Imagine five wonderfully remote and rustic port towns dotting the most rugged part of the Italian Riviera. Here are two of those towns — each connected by very scenic trails.

Throughout Europe, there are towns built along ravines where rivers run into lakes or the sea. As their town grows, someone gets the bright idea to pave over the ravine and build a practical main road, rather than a charming but impractical line of little bridges. Vernazza (whose name means “little Venice” in the local dialect, for its many long-gone bridges) was one such town. Generally it’s not a problem, and the stream runs peacefully in a canal under the main drag. But in October 2011, a year’s worth of rain fell in a couple of hours. The steep surrounding hills functioned as a funnel, a wall of water hit the town, and the underground stream got jammed up. The violent torrent washed cars and mud and rocks — anything in reach — through the city and into the sea, and buried every ground floor in mud. Today, Vernazza has made sure its drainage system is ready for violent weather — destructive weather that all the world likely will find routine in the future.

While the flood of 2011 was a disaster that swept several locals out to sea (their bodies actually washed up in France), one benefit of the flood in Vernazza was the creation of this wonderful beach at the edge of town.

When I first came to the Cinque Terre as a scruffy backpacker, Monica’s father, Lorenzo, befriended me and made me welcome at his restaurant.

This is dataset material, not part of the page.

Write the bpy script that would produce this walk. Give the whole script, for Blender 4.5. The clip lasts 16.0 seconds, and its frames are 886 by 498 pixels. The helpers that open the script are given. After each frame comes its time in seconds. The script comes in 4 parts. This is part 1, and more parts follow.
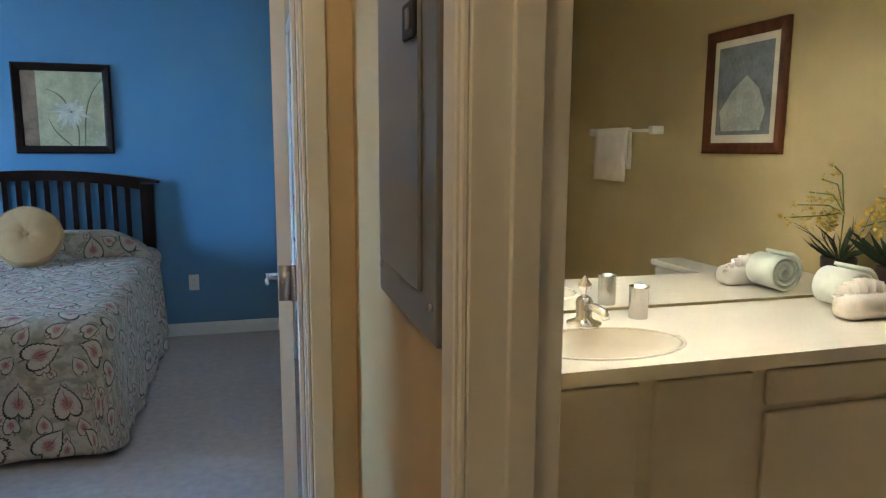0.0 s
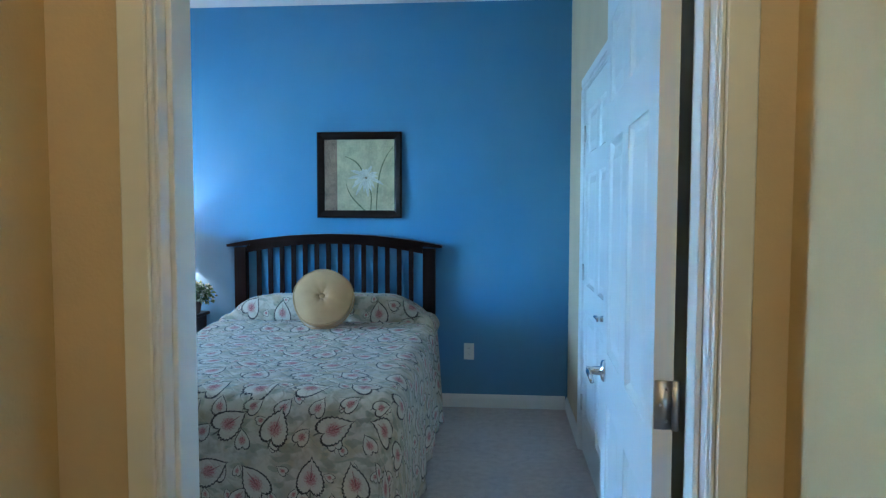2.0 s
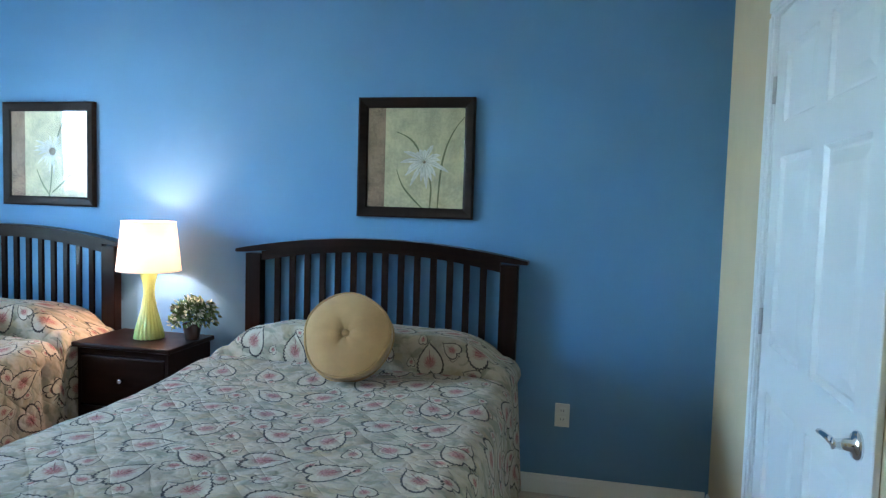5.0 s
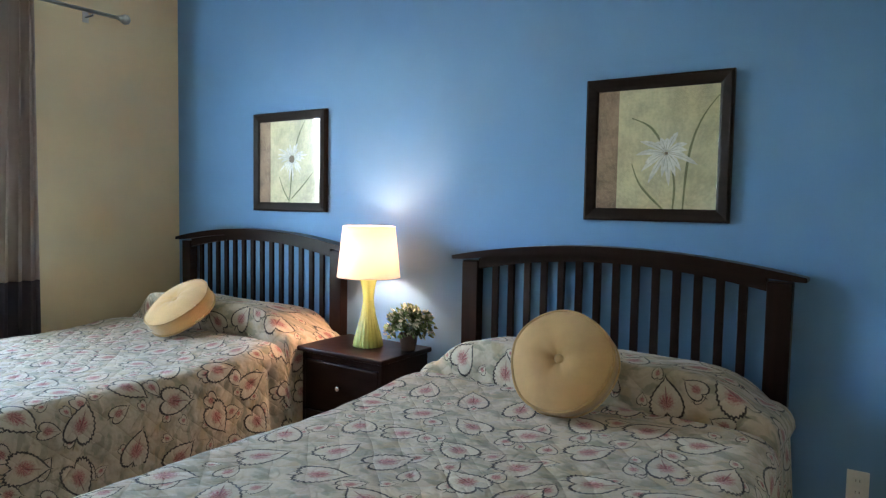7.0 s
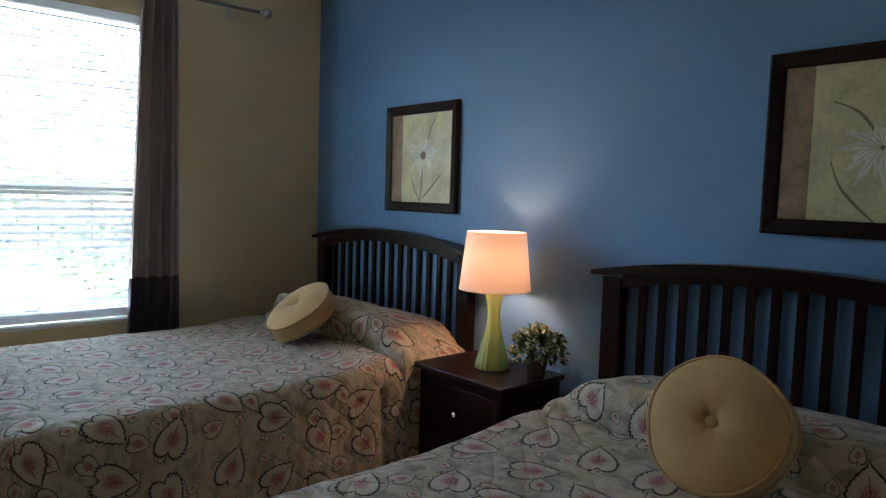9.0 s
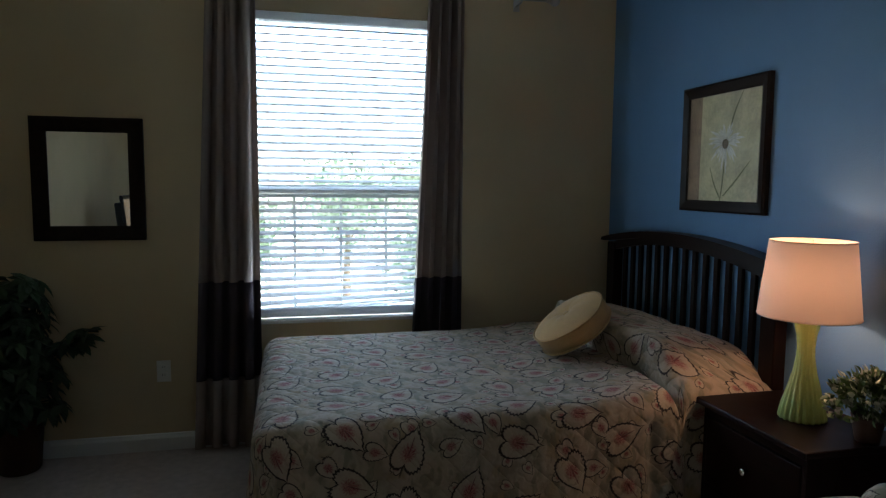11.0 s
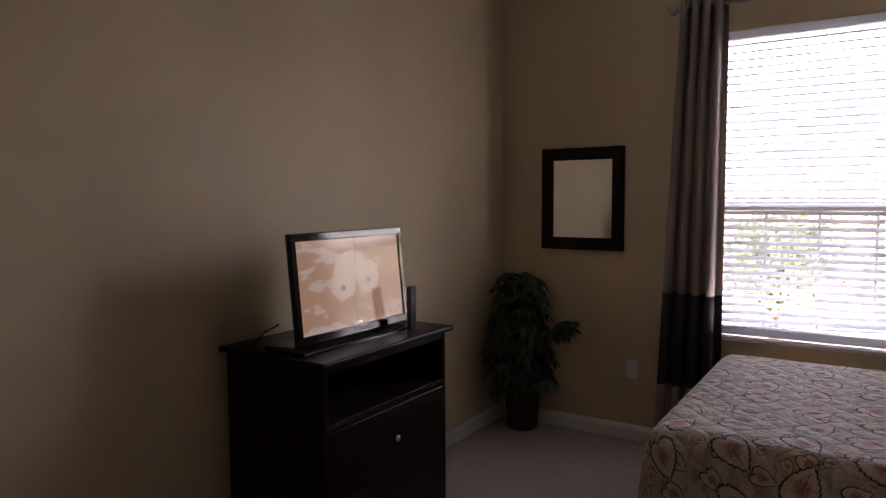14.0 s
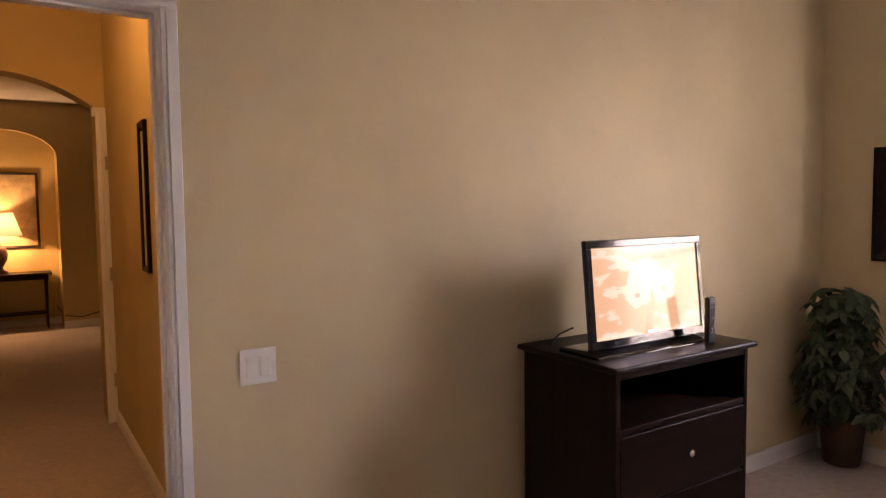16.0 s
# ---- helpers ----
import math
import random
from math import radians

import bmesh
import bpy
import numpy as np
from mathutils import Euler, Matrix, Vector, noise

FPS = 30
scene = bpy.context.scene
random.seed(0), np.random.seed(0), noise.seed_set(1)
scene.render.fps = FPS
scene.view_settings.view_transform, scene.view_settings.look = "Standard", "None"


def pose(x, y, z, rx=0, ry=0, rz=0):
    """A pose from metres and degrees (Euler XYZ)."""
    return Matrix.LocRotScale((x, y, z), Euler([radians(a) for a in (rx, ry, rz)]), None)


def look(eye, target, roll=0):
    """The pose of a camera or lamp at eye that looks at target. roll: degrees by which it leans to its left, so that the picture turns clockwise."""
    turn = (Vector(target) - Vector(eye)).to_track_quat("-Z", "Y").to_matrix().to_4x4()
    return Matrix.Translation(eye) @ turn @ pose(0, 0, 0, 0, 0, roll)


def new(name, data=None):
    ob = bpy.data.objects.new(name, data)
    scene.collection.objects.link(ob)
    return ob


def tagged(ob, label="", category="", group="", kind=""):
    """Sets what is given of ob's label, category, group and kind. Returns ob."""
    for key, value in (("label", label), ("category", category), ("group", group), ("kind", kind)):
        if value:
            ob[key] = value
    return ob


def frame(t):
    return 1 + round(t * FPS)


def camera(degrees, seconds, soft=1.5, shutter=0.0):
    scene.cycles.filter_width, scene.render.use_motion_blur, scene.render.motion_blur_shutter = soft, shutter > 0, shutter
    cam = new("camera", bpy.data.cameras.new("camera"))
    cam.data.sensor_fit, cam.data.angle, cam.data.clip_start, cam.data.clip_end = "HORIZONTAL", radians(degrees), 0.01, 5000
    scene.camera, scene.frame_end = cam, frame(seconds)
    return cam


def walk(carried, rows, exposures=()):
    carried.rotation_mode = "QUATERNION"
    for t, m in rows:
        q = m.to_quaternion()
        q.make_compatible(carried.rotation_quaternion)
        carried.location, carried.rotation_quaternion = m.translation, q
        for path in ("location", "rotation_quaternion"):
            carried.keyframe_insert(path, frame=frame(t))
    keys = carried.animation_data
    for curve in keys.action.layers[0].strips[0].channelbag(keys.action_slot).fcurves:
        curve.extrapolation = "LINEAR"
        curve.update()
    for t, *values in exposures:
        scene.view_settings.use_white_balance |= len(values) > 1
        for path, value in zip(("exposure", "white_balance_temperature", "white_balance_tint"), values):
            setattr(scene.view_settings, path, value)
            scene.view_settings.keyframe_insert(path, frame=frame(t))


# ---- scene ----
cam = camera(66.5, 16.0, 1.25)
PATH = [
    (0, (0.047, 0.584, 1.364), (0.582, 2.488, 1.07), 0.3),
    (0.5, (-0.072, 0.537, 1.37), (0.234, 2.501, 1.147), 0.5),
    (1, (-0.145, 0.615, 1.369), (-0.081, 2.608, 1.212), 0.1),
    (1.5, (-0.165, 0.825, 1.361), (-0.286, 2.818, 1.248), 0.2),
    (2, (-0.18, 1.066, 1.38), (-0.348, 3.055, 1.262), 0.1),
    (2.5, (-0.227, 1.374, 1.386), (-0.405, 3.363, 1.281), 0.5),
    (3, (-0.261, 1.622, 1.393), (-0.437, 3.61, 1.272), 0.7),
    (5.5, (-0.274, 2.627, 1.387), (-0.877, 4.529, 1.251), 1.6),
    (6, (-0.273, 2.758, 1.372), (-1.077, 4.584, 1.234), 1.3),
    (6.5, (-0.266, 2.837, 1.375), (-1.246, 4.575, 1.241), 1.2),
    (7, (-0.304, 2.928, 1.369), (-1.425, 4.579, 1.24), 1.0),
    (7.5, (-0.353, 3.06, 1.377), (-1.574, 4.639, 1.248), 0.9),
    (8, (-0.379, 3.157, 1.386), (-1.675, 4.675, 1.251), 1.3),
    (10.5, (-0.573, 3.719, 1.443), (-2.423, 4.453, 1.252), 1.0),
    (11, (-0.607, 3.812, 1.437), (-2.546, 4.262, 1.244), 0.5),
    (11.5, (-0.604, 3.946, 1.436), (-2.591, 4.067, 1.242), -0.2),
    (12, (-0.579, 4.022, 1.435), (-2.564, 3.862, 1.253), -1.0),
    (12.5, (-0.488, 4.077, 1.432), (-2.442, 3.677, 1.28), -1.4),
    (13, (-0.407, 4.151, 1.439), (-2.292, 3.498, 1.3), -1.3),
    (13.5, (-0.405, 4.254, 1.44), (-2.198, 3.379, 1.299), -1.1),
    (14, (-0.432, 4.381, 1.453), (-2.104, 3.294, 1.302), -0.3),
    (14.5, (-0.407, 4.471, 1.461), (-1.936, 3.189, 1.313), 0.5),
    (15, (-0.388, 4.508, 1.458), (-1.761, 3.06, 1.323), 0.3),
    (15.5, (-0.374, 4.496, 1.466), (-1.595, 2.917, 1.342), -0.2),
    (16, (-0.358, 4.423, 1.461), (-1.438, 2.745, 1.335), -0.7),
]
EXPOSURES = [(0.0, 5.25, 4700, 4), (1.0, 5.57, 4150, -4), (2.0, 5.45, 4150, -5), (3.0, 5.28, 4350, -6), (5.5, 5.46, 5350, 2), (6.5, 5.36, 5850, 6), (7.5, 5.22, 6150, 6),
             (8.2, 4.76, 6350, 10), (10.3, 2.86, 6050, 7), (12.0, 2.88, 6250, 14), (13.0, 2.58, 6600, 25), (13.5, 2.70, 6800, 30), (14.0, 3.30, 7600, 43), (14.5, 3.90, 8300, 49), (15.0, 4.42, 9200, 53), (15.5, 4.75, 9000, 49), (16.0, 4.92, 8900, 46)]
walk(cam, [(t, look(eye, target, roll)) for t, eye, target, roll in PATH], EXPOSURES)

# ---------------------------------------------------------------- world and lamps
world = bpy.data.worlds.new("world")
scene.world = world
world.use_nodes = True
wn = world.node_tree.nodes
sky = wn.new("ShaderNodeTexSky")
sky.sky_type, sky.sun_disc = "NISHITA", False
sky.sun_elevation, sky.sun_rotation = radians(55), radians(60)
wn["Background"].inputs["Strength"].default_value = 0.15
world.node_tree.links.new(sky.outputs[0], wn["Background"].inputs["Color"])

sun = new("sun", bpy.data.lights.new("sun", "SUN"))
sun.data.energy, sun.data.angle, sun.data.color = 5.0, radians(0.5), (1, 0.95, 0.88)
sun.matrix_world = look((6, 3, 12), (0, 0, 0))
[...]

That was back in the 1970s. Lorenzo is now enjoying an eternal view from a cemetery high above his town, and his daughter Monica, seen here, runs the family restaurant. Twelve years ago, Monica took me to the cemetery overlooking her town, with our cameras rolling. And with this visit she took time out (on the day her restaurant was opening after being closed for the winter) to take us up to the cemetery again. To follow my dear Vernazza friend Monica through her town’s cemetery and hear her remember her departed friends illustrated the beautiful function cemeteries provide.